▸ **SHORT PROBLEM**: In this exercise, return the whole listing exactly, excluding any images.

------ DATA

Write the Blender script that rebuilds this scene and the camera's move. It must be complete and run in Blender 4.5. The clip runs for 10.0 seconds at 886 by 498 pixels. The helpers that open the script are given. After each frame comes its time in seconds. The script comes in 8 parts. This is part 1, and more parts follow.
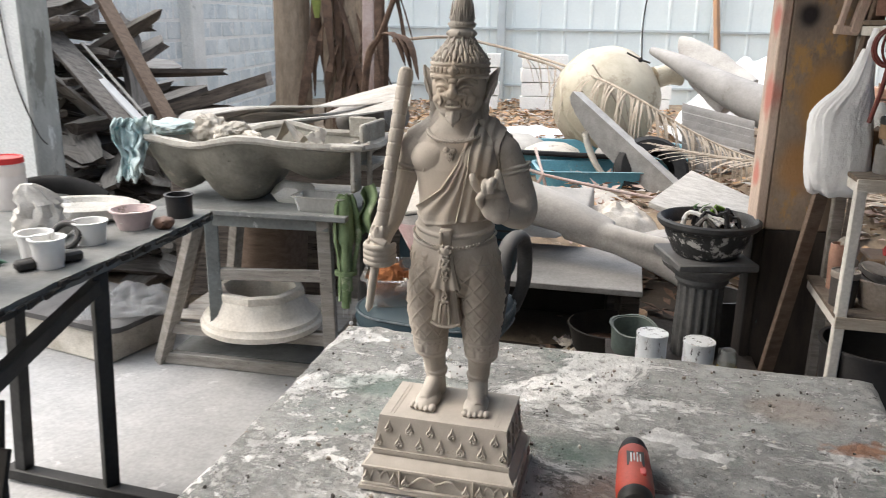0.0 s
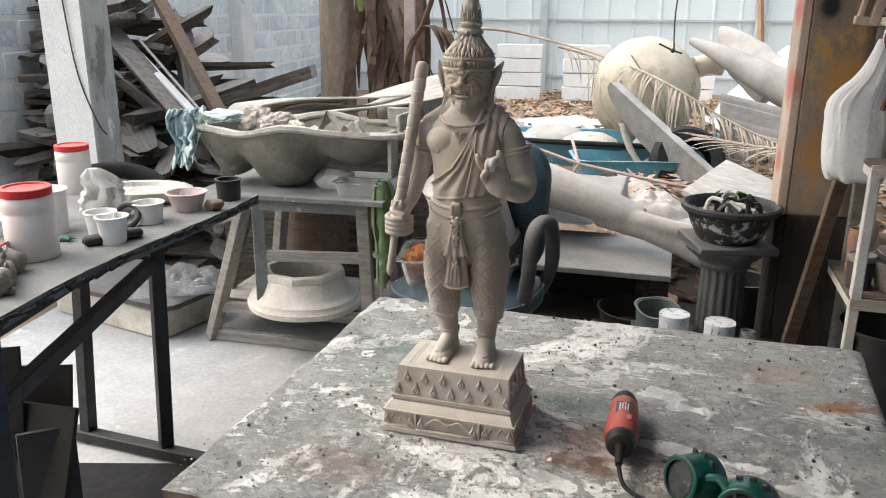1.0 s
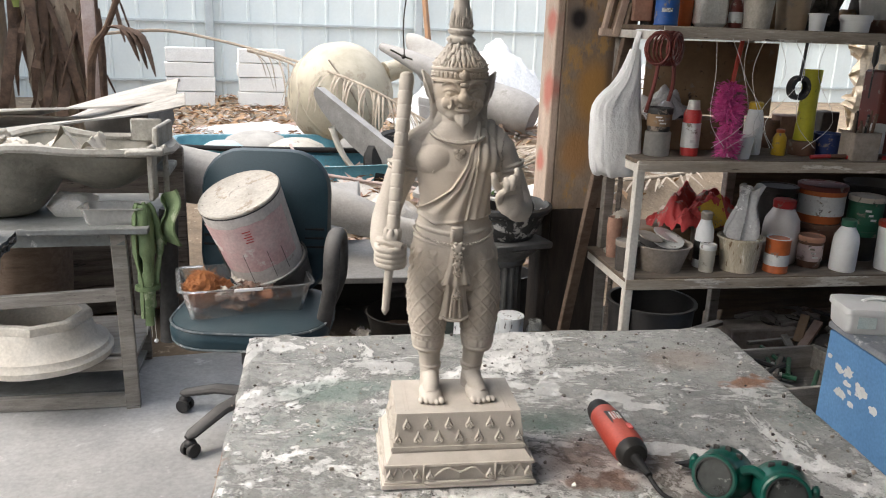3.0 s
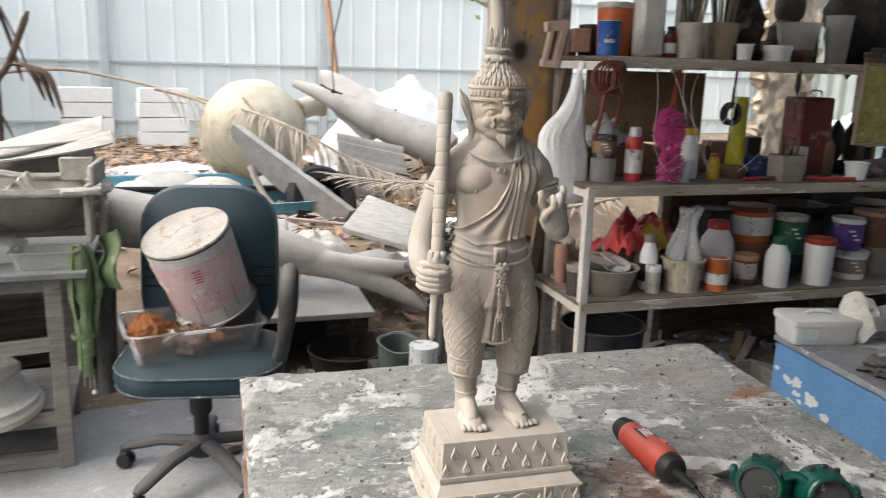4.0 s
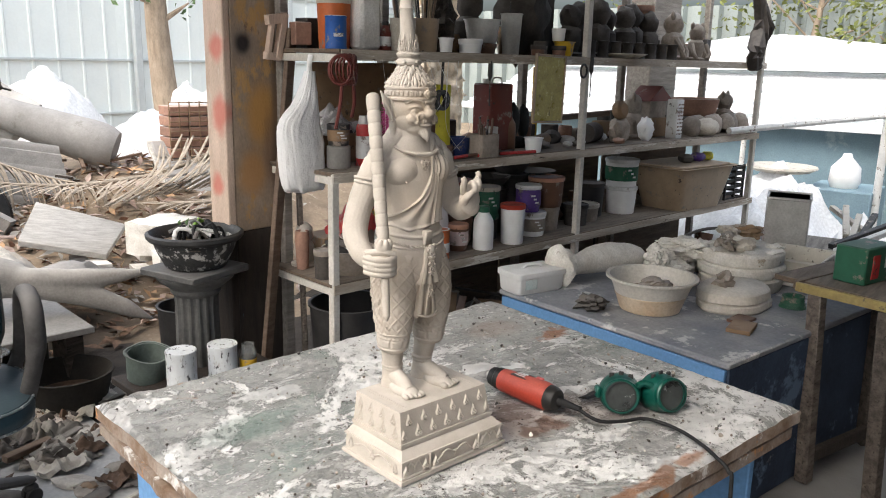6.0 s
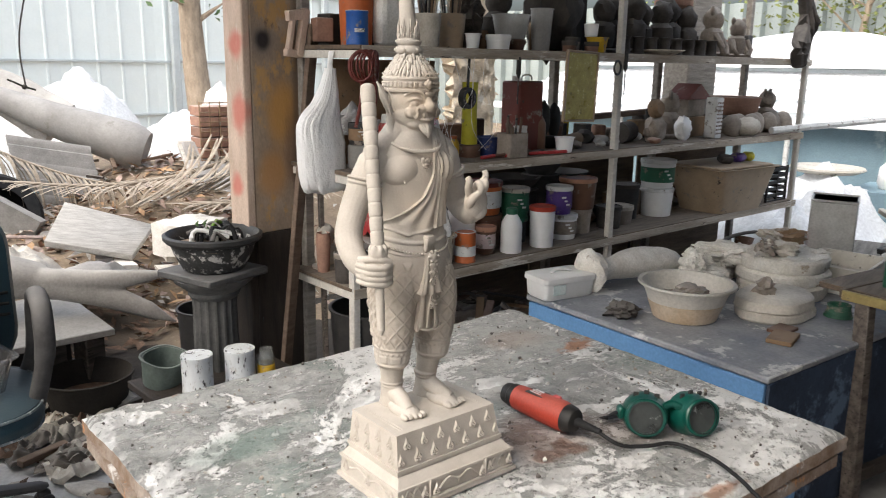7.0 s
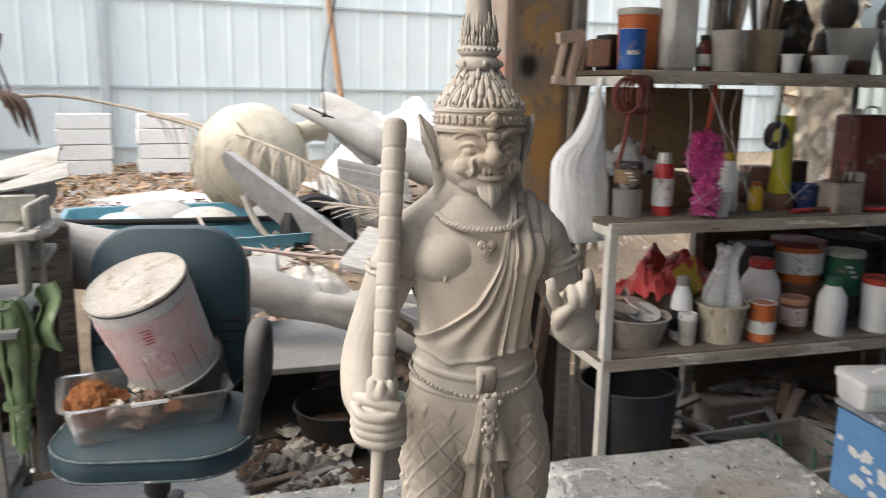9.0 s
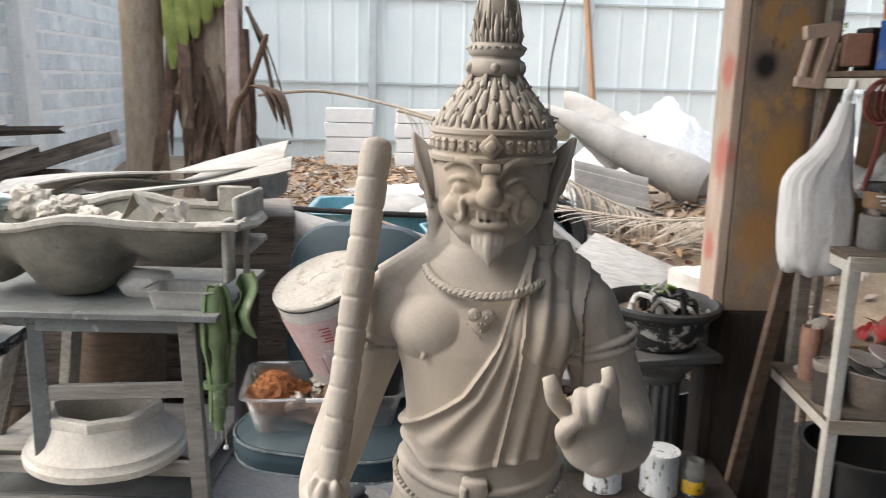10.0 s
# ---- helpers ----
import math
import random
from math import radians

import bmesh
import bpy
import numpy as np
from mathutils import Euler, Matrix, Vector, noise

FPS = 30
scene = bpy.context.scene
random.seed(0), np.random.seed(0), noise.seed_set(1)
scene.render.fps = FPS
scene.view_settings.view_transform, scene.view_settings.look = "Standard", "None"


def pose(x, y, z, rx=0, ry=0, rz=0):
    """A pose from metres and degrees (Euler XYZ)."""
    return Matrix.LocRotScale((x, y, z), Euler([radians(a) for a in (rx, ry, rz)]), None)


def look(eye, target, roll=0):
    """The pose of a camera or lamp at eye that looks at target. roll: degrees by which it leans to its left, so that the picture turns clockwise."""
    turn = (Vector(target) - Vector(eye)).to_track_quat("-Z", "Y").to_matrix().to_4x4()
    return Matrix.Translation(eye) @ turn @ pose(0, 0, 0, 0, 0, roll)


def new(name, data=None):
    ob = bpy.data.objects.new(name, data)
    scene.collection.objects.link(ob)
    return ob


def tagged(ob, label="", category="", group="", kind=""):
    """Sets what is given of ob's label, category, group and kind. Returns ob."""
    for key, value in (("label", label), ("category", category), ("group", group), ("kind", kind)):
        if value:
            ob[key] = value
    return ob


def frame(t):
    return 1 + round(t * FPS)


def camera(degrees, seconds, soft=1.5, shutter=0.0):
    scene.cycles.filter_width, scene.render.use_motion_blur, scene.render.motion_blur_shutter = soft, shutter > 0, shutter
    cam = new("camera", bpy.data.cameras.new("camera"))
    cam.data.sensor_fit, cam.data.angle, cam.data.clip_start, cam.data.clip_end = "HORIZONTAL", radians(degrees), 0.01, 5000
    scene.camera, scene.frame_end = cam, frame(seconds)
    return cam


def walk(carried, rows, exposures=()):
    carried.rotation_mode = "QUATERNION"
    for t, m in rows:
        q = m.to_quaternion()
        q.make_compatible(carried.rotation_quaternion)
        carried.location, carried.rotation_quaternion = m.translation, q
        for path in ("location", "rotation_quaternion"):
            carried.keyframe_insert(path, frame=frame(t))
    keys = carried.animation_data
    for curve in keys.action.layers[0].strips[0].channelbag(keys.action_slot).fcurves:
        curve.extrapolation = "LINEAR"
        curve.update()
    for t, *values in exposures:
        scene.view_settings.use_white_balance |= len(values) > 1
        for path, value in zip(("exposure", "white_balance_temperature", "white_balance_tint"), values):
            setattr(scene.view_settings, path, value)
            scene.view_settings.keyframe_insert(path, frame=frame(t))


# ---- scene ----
cam = camera(58.2, 10.0, 1.0, 0.4)
PATH = [
    (0, (0.174, 0.171, 1.549), (0.023, 2.088, 0.996), 1.0),
    (0.5, (0.233, 0.045, 1.576), (-0.023, 1.952, 1.03), 0.1),
    (1, (0.244, 0.008, 1.564), (-0.019, 1.905, 0.99), 0.4),
    (1.5, (0.163, 0.04, 1.56), (0.003, 1.947, 0.979), 0.5),
    (2, (-0.017, 0.105, 1.562), (0.141, 2.011, 0.978), 0.0),
    (2.5, (-0.16, 0.147, 1.567), (0.291, 2.006, 0.983), 1.5),
    (4, (-0.457, 0.27, 1.521), (0.37, 2.035, 1.071), 1.7),
    (4.5, (-0.571, 0.351, 1.524), (0.574, 1.93, 1.077), 2.1),
    (5, (-0.755, 0.416, 1.532), (0.678, 1.729, 1.061), 1.3),
    (5.5, (-0.889, 0.439, 1.535), (0.645, 1.637, 1.076), 1.3),
    (7, (-0.759, 0.485, 1.516), (0.714, 1.759, 1.058), 1.0),
    (7.5, (-0.562, 0.511, 1.5), (0.733, 1.967, 1.05), 1.3),
    (8, (-0.429, 0.544, 1.509), (0.675, 2.155, 1.077), 0.9),
    (8.5, (-0.358, 0.614, 1.514), (0.663, 2.281, 1.091), 0.1),
    (9, (-0.218, 0.649, 1.512), (0.577, 2.44, 1.112), 0.9),
    (9.5, (-0.067, 0.699, 1.519), (0.378, 2.607, 1.115), 1.6),
    (10, (0.025, 0.774, 1.524), (0.203, 2.722, 1.106), 1.4),
]
walk(cam, [(t, look(eye, target, roll)) for t, eye, target, roll in PATH],
     exposures=((0.0, 0.88, 6200, 8), (10.0, 0.88, 6200, 8)))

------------

▸ **ANSWER TO THE EXERCISE**:
Write the Blender script that rebuilds this scene and the camera's move. It must be complete and run in Blender 4.5. The clip runs for 10.0 seconds at 886 by 498 pixels. The helpers that open the script are given. After each frame comes its time in seconds. The script comes in 8 parts. This is part 1, and more parts follow.
0.0 s
1.0 s
3.0 s
4.0 s
6.0 s
7.0 s
9.0 s
10.0 s
# ---- helpers ----
import math
import random
from math import radians

import bmesh
import bpy
import numpy as np
from mathutils import Euler, Matrix, Vector, noise

FPS = 30
scene = bpy.context.scene
random.seed(0), np.random.seed(0), noise.seed_set(1)
scene.render.fps = FPS
scene.view_settings.view_transform, scene.view_settings.look = "Standard", "None"


def pose(x, y, z, rx=0, ry=0, rz=0):
    """A pose from metres and degrees (Euler XYZ)."""
    return Matrix.LocRotScale((x, y, z), Euler([radians(a) for a in (rx, ry, rz)]), None)


def look(eye, target, roll=0):
    """The pose of a camera or lamp at eye that looks at target. roll: degrees by which it leans to its left, so that the picture turns clockwise."""
    turn = (Vector(target) - Vector(eye)).to_track_quat("-Z", "Y").to_matrix().to_4x4()
    return Matrix.Translation(eye) @ turn @ pose(0, 0, 0, 0, 0, roll)


def new(name, data=None):
    ob = bpy.data.objects.new(name, data)
    scene.collection.objects.link(ob)
    return ob


def tagged(ob, label="", category="", group="", kind=""):
    """Sets what is given of ob's label, category, group and kind. Returns ob."""
    for key, value in (("label", label), ("category", category), ("group", group), ("kind", kind)):
        if value:
            ob[key] = value
    return ob


def frame(t):
    return 1 + round(t * FPS)


def camera(degrees, seconds, soft=1.5, shutter=0.0):
    scene.cycles.filter_width, scene.render.use_motion_blur, scene.render.motion_blur_shutter = soft, shutter > 0, shutter
    cam = new("camera", bpy.data.cameras.new("camera"))
    cam.data.sensor_fit, cam.data.angle, cam.data.clip_start, cam.data.clip_end = "HORIZONTAL", radians(degrees), 0.01, 5000
    scene.camera, scene.frame_end = cam, frame(seconds)
    return cam


def walk(carried, rows, exposures=()):
    carried.rotation_mode = "QUATERNION"
    for t, m in rows:
        q = m.to_quaternion()
        q.make_compatible(carried.rotation_quaternion)
        carried.location, carried.rotation_quaternion = m.translation, q
        for path in ("location", "rotation_quaternion"):
            carried.keyframe_insert(path, frame=frame(t))
    keys = carried.animation_data
    for curve in keys.action.layers[0].strips[0].channelbag(keys.action_slot).fcurves:
        curve.extrapolation = "LINEAR"
        curve.update()
    for t, *values in exposures:
        scene.view_settings.use_white_balance |= len(values) > 1
        for path, value in zip(("exposure", "white_balance_temperature", "white_balance_tint"), values):
            setattr(scene.view_settings, path, value)
            scene.view_settings.keyframe_insert(path, frame=frame(t))


# ---- scene ----
cam = camera(58.2, 10.0, 1.0, 0.4)
PATH = [
    (0, (0.174, 0.171, 1.549), (0.023, 2.088, 0.996), 1.0),
    (0.5, (0.233, 0.045, 1.576), (-0.023, 1.952, 1.03), 0.1),
    (1, (0.244, 0.008, 1.564), (-0.019, 1.905, 0.99), 0.4),
    (1.5, (0.163, 0.04, 1.56), (0.003, 1.947, 0.979), 0.5),
    (2, (-0.017, 0.105, 1.562), (0.141, 2.011, 0.978), 0.0),
    (2.5, (-0.16, 0.147, 1.567), (0.291, 2.006, 0.983), 1.5),
    (4, (-0.457, 0.27, 1.521), (0.37, 2.035, 1.071), 1.7),
    (4.5, (-0.571, 0.351, 1.524), (0.574, 1.93, 1.077), 2.1),
    (5, (-0.755, 0.416, 1.532), (0.678, 1.729, 1.061), 1.3),
    (5.5, (-0.889, 0.439, 1.535), (0.645, 1.637, 1.076), 1.3),
    (7, (-0.759, 0.485, 1.516), (0.714, 1.759, 1.058), 1.0),
    (7.5, (-0.562, 0.511, 1.5), (0.733, 1.967, 1.05), 1.3),
    (8, (-0.429, 0.544, 1.509), (0.675, 2.155, 1.077), 0.9),
    (8.5, (-0.358, 0.614, 1.514), (0.663, 2.281, 1.091), 0.1),
    (9, (-0.218, 0.649, 1.512), (0.577, 2.44, 1.112), 0.9),
    (9.5, (-0.067, 0.699, 1.519), (0.378, 2.607, 1.115), 1.6),
    (10, (0.025, 0.774, 1.524), (0.203, 2.722, 1.106), 1.4),
]
walk(cam, [(t, look(eye, target, roll)) for t, eye, target, roll in PATH],
     exposures=((0.0, 0.88, 6200, 8), (10.0, 0.88, 6200, 8)))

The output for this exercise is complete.